From War Zones to Story Worlds: Crafting Fiction from a Life Fully Lived with Fred Yager
What happens when a war correspondent, Hollywood screenwriter, and strategic storyteller turns to fiction?
In this episode of In The Writers Chair, Lana McAra sits down with Fred Yager, a writer whose career spans the Vietnam War, the Associated Press, major film studios, and global communications strategy. His journey is anything but linear—and that’s exactly what makes his storytelling so compelling.
Fred shares how his early experiences covering real-world conflict shaped his instinct for narrative truth—and how those instincts carried into screenwriting, where he learned the realities of Hollywood, where he had thousands of scripts optioned, but only a handful produced. Instead of letting stories sit unseen, he’s now transforming those screenplays into novels—where creative freedom is far greater.
At the heart of this conversation is a powerful idea: great stories don’t come from formulas. They come from observation, lived experience, and the courage to follow an idea wherever it leads.
You’ll hear how Fred:
Turned real events from Southeast Asia into the foundation for The Asian Queen
Navigates the shift from screenplay structure to novel depth
Builds characters by entering their psychology—before revealing their identity
Uses both instinct and structure to develop complex narratives
Draws story ideas from everywhere—journalism, chance encounters, and even hired work
The conversation also explores the evolving publishing landscape, including the rise of audiobooks and the practical reality many authors face: building a writing life supported by other forms of writing, like ghostwriting.
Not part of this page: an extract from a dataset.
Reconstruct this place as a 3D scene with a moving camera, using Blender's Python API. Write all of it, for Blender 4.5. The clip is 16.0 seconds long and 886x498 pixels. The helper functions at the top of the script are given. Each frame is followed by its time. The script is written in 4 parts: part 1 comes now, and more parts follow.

Fred’s latest novel, Botanica, pushes into speculative territory, imagining a world where nature itself responds to human destruction. It’s a reminder that even the most imaginative fiction often begins with a simple question: What if this were true?
If you’ve ever wondered how to turn experience into story—or how to keep your work alive when one path closes—this episode offers both perspective and possibility.
Sometimes the story doesn’t find its final form right away. It evolves across formats, across years, across versions of yourself.
The writers who last? They’re the ones willing to keep telling it any way they can.